A block of data:
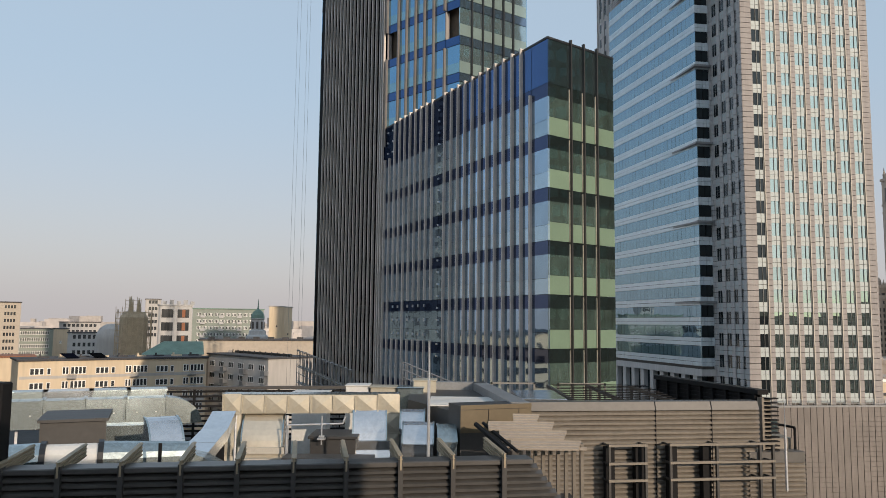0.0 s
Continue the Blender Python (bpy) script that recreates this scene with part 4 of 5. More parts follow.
b.lathe(-112, 255, [(5.0, 0), (5.0, EYE - 6.5), (4.7, EYE - 5.2), (3.8, EYE - 3.2), (2.2, EYE - 2.0), (0.5, EYE - 1.6)], 20)
part("grey_dome", b, M["render_grey"], o)
b = Bag()
b.cube(-107, -103.4, 252, 256, 0, EYE + 2.2)
b.lathe(-105.2, 254, [(2.3, EYE + 2.2), (0.2, EYE + 3.6)], 4, math.pi / 4)
part("side_tower", b, M["render_grey"], o)

# ---- slab of flats with mustard balconies ----
slab, F = house("balcony_slab", "tall beige slab of flats with mustard balconies", (109.2, 189.2), (162.3, 198.7), 12, EYE - 16.8, "render_beige")
SL = F.len
for r in range(9):
    z = EYE - 16.8 - 2.4 - 2.75 * r
    for g in range(8):
        s = 1.0 + g * 6.6
        if g % 3 == 0:
            bg = Bag()
            bg.box(F, s, s + 3.6, z - 1.2, z + 2.0, -0.05, 0.05)
            part("white_panel", bg, M["render_white"], slab)
            framed_window(F, s + 0.3, z, 1.2, 1.4, 2, slab, d=0.05)
            framed_window(F, s + 1.9, z, 1.2, 1.4, 2, slab, d=0.05)
            framed_window(F, s + 4.6, z, 1.4, 1.4, 2, slab)
        else:
            framed_window(F, s + 0.2, z, 1.9, 1.5, 3, slab)
            framed_window(F, s + 2.7, z - 0.3, 1.2, 1.8, 2, slab)
            framed_window(F, s + 4.8, z, 1.2, 1.4, 2, slab)
            bg = Bag()
            bg.box(F, s + 2.2, s + 4.6, z - 1.1, z - 0.98, 0, 1.3)
            bg.box(F, s + 2.2, s + 2.26, z - 1.0, z + 0.1, 0, 1.3)
            bg.box(F, s + 4.54, s + 4.6, z - 1.0, z + 0.1, 0, 1.3)
            bal = part("balcony", bg, M["metal_grey"], slab)
            bg = Bag()
            bg.box(F, s + 2.7, s + 4.66, z - 1.0, z + 0.1, 1.26, 1.34)
            bg.box(F, s + 4.6, s + 4.66, z - 1.0, z + 0.1, 0.1, 1.26)
            hang(new("balcony_panel", bg.mesh("balcony_panel", M["yellow"])), bal, "mustard yellow balcony panel")
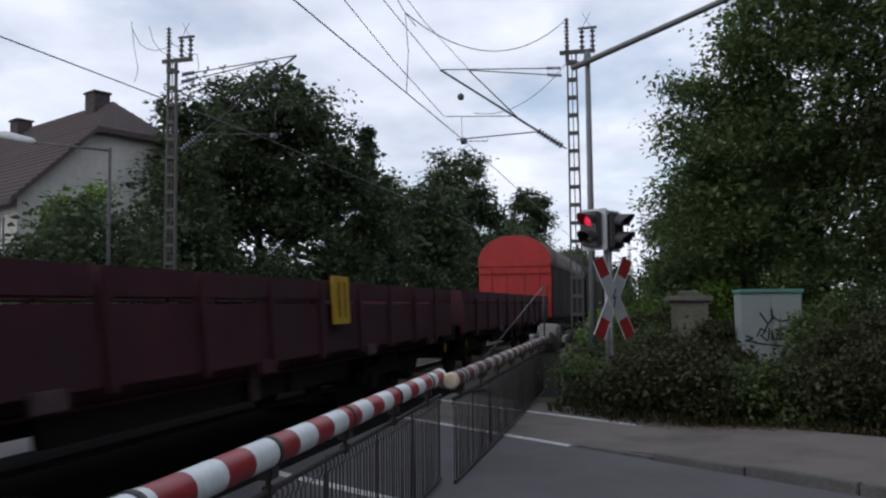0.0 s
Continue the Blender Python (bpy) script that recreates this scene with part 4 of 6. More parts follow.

- DESCRIPTION OF THE TASK: Pictures in the records above should not be copied. Repeat everything else exactly.

- WORKED SOLUTION:
0.0 s
Continue the Blender Python (bpy) script that recreates this scene with part 4 of 5. More parts follow.
b.lathe(-112, 255, [(5.0, 0), (5.0, EYE - 6.5), (4.7, EYE - 5.2), (3.8, EYE - 3.2), (2.2, EYE - 2.0), (0.5, EYE - 1.6)], 20)
part("grey_dome", b, M["render_grey"], o)
b = Bag()
b.cube(-107, -103.4, 252, 256, 0, EYE + 2.2)
b.lathe(-105.2, 254, [(2.3, EYE + 2.2), (0.2, EYE + 3.6)], 4, math.pi / 4)
part("side_tower", b, M["render_grey"], o)

# ---- slab of flats with mustard balconies ----
slab, F = house("balcony_slab", "tall beige slab of flats with mustard balconies", (109.2, 189.2), (162.3, 198.7), 12, EYE - 16.8, "render_beige")
SL = F.len
for r in range(9):
    z = EYE - 16.8 - 2.4 - 2.75 * r
    for g in range(8):
        s = 1.0 + g * 6.6
        if g % 3 == 0:
            bg = Bag()
            bg.box(F, s, s + 3.6, z - 1.2, z + 2.0, -0.05, 0.05)
            part("white_panel", bg, M["render_white"], slab)
            framed_window(F, s + 0.3, z, 1.2, 1.4, 2, slab, d=0.05)
            framed_window(F, s + 1.9, z, 1.2, 1.4, 2, slab, d=0.05)
            framed_window(F, s + 4.6, z, 1.4, 1.4, 2, slab)
        else:
            framed_window(F, s + 0.2, z, 1.9, 1.5, 3, slab)
            framed_window(F, s + 2.7, z - 0.3, 1.2, 1.8, 2, slab)
            framed_window(F, s + 4.8, z, 1.2, 1.4, 2, slab)
            bg = Bag()
            bg.box(F, s + 2.2, s + 4.6, z - 1.1, z - 0.98, 0, 1.3)
            bg.box(F, s + 2.2, s + 2.26, z - 1.0, z + 0.1, 0, 1.3)
            bg.box(F, s + 4.54, s + 4.6, z - 1.0, z + 0.1, 0, 1.3)
            bal = part("balcony", bg, M["metal_grey"], slab)
            bg = Bag()
            bg.box(F, s + 2.7, s + 4.66, z - 1.0, z + 0.1, 1.26, 1.34)
            bg.box(F, s + 4.6, s + 4.66, z - 1.0, z + 0.1, 0.1, 1.26)
            hang(new("balcony_panel", bg.mesh("balcony_panel", M["yellow"])), bal, "mustard yellow balcony panel")
0.0 s
Continue the Blender Python (bpy) script that recreates this scene with part 4 of 6. More parts follow.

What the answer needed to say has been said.